ESPs are integral to the success of SAGD infill wells. Because higher temperature-rated systems were historically available only in larger diameters, this new application presented a challenge to the service industry: develop a rugged, smaller diameter ESP system that could handle high pump rates and temperatures up to 220 C.

The most recent SAGD infill ESP system has a 4.5-in. motor, a 4-in. pump and seal outer diameter and a temperature rating of 230 C (446 F)—the highest in the industry for its size. The system motor and seal make up a smaller diameter version of their larger system counterparts with the same features—including metal bellows seals and proprietary motor insulation material—and functionality. Plus, a plug-in pothead and a pre-filled seal enable faster installation to reduce rig time.

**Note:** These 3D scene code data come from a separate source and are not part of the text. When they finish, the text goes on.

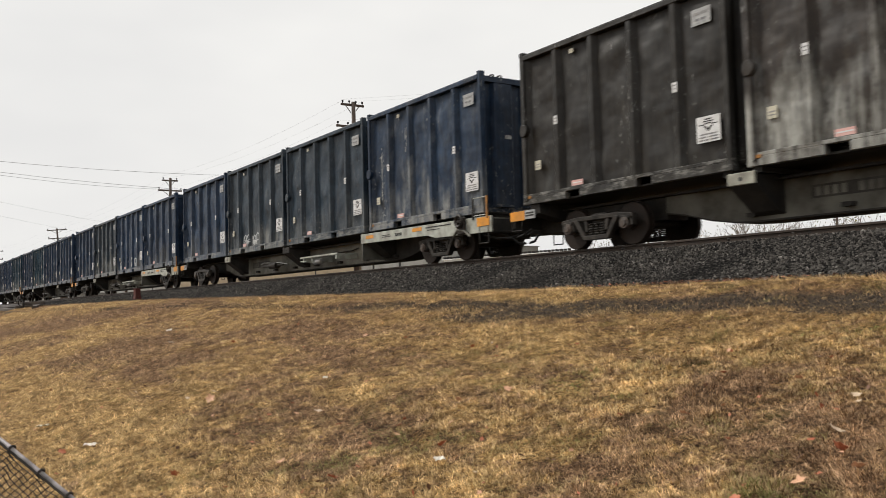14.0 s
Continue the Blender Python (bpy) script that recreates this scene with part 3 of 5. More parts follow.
def build_bogie(parent, u):
    """A three-piece bogie, its origin at axle height."""
    base = part("bogie", made((-0.22, 0.22, -0.95, 0.95, -0.02, 0.30), (-0.35, 0.35, -0.4, 0.4, 0.30, 0.38), bevel=0.02), TRUCK, parent, "dirty cast steel bogie", pose(u_x(u), 0, RADIUS))
    for s in (-1, 1):
        y = s * 1.0
        bm = bmesh.new()
        a, b = y - 0.07, y + 0.07
        # top chord, two slanted arms, lower chord: the windows between them stay open
        prism(bm, [(-1.12, 0.11), (-1.12, 0.20), (-0.60, 0.25), (0.60, 0.25), (1.12, 0.20), (1.12, 0.11), (0.62, 0.15), (-0.62, 0.15)], "y", a, b)
        for q in (-1, 1):
            prism(bm, [(q * 0.72, 0.18), (q * 0.42, -0.25), (q * 0.29, -0.25), (q * 0.56, 0.18)], "y", a - 0.012, b + 0.012)
            prism(bm, [(q * 0.40, 0.17), (q * 0.30, 0.17), (q * 0.25, -0.10), (q * 0.35, -0.10)], "y", a + 0.015, b - 0.015)
            prism(bm, [(q * 0.72, 0.14), (q * 0.70, -0.06), (q * 0.77, -0.08), (q * 0.80, 0.14)], "y", a + 0.01, b - 0.01)
            prism(bm, [(q * 1.02, 0.14), (q * 1.03, -0.06), (q * 1.10, -0.06), (q * 1.12, 0.14)], "y", a + 0.01, b - 0.01)
            prism(bm, [(q * 0.74, 0.09), (q * 1.06, 0.09), (q * 1.04, 0.16), (q * 0.76, 0.16)], "y", a - 0.02, b + 0.02)
        prism(bm, [(-0.46, -0.19), (0.46, -0.19), (0.38, -0.29), (-0.38, -0.29)], "y", a - 0.015, b + 0.015)
        part("side_frame", bevelled(bm, 0.010), TRUCK, base)
        for cx in (-0.17, 0.0, 0.17):
            bm = bmesh.new()
            tube(bm, [(cx + 0.065 * math.cos(a), y + 0.065 * math.sin(a), -0.19 + 0.26 * a / (10 * math.pi)) for a in [10 * math.pi * i / 28 for i in range(29)]], 0.017, 4)
            part("spring", bm, TRUCK, base, "coil spring")
        for q in (-1, 1):
            bm = bmesh.new()
            disc(bm, (q * 0.89, 0, 0), "y", 0.125, *sorted((s * 0.92, s * 1.10)), 16)
            disc(bm, (q * 0.89, 0, 0), "y", 0.075, *sorted((s * 1.09, s * 1.13)), 10)
            part("bearing", bevelled(bm, 0.01), CAP, base, "rusty axle bearing cap")
    for q in (-1, 1):
        bm = bmesh.new()
        disc(bm, (0, 0, 0), "y", 0.085, -0.92, 0.92, 12)
        for s in (-1, 1):
            a, b = sorted((s * 0.70, s * 0.83))
            disc(bm, (0, 0, 0), "y", RADIUS, a, b, 36)
            a, b = sorted((s * 0.70, s * 0.672))
            disc(bm, (0, 0, 0), "y", RADIUS + 0.028, a, b, 36)
            a, b = sorted((s * 0.83, s * 0.87))
            disc(bm, (0, 0, 0), "y", 0.16, a, b, 16)
        part("wheelset_rear" if q < 0 else "wheelset_front", bevelled(bm, 0.012), WHEEL, base, "rusty steel wheelset", pose(q * 0.89, 0, 0))
    return base


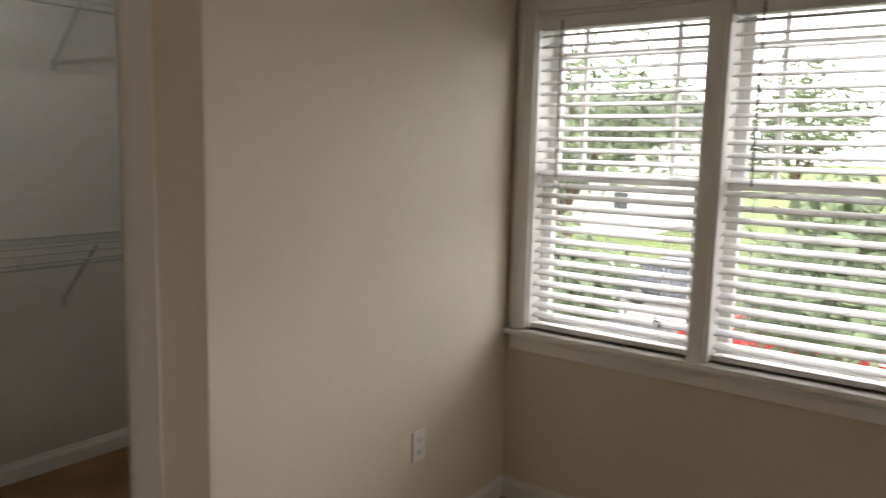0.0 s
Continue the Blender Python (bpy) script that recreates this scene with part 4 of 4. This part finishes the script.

To qualify and validate the capability of the system to withstand not only extremely high temperatures but also extreme temperature swings, the infill system was subjected to strenuous tests in a robust hot loop at temperatures up to 230 C. System and component testing also included thermal cycling in 100-C (212-F) swings. These variations replicate conditions that can occur when steam facilities are cycled out for maintenance and ESPs go into low standby mode and are then expected to resume pumping.

Next steps
Next steps for ESP technology advances that will further improve SAGD production and economics include even more rigorous system and component testing, investigating pumping systems for multiphase fluids and developing systems and techniques that will allow working over live wells. In the meantime, increased ESP temperature ratings combined with infill well capabilities will allow operators to mitigate the risk associated with high-temperature applications and maximize heavy oil recovery.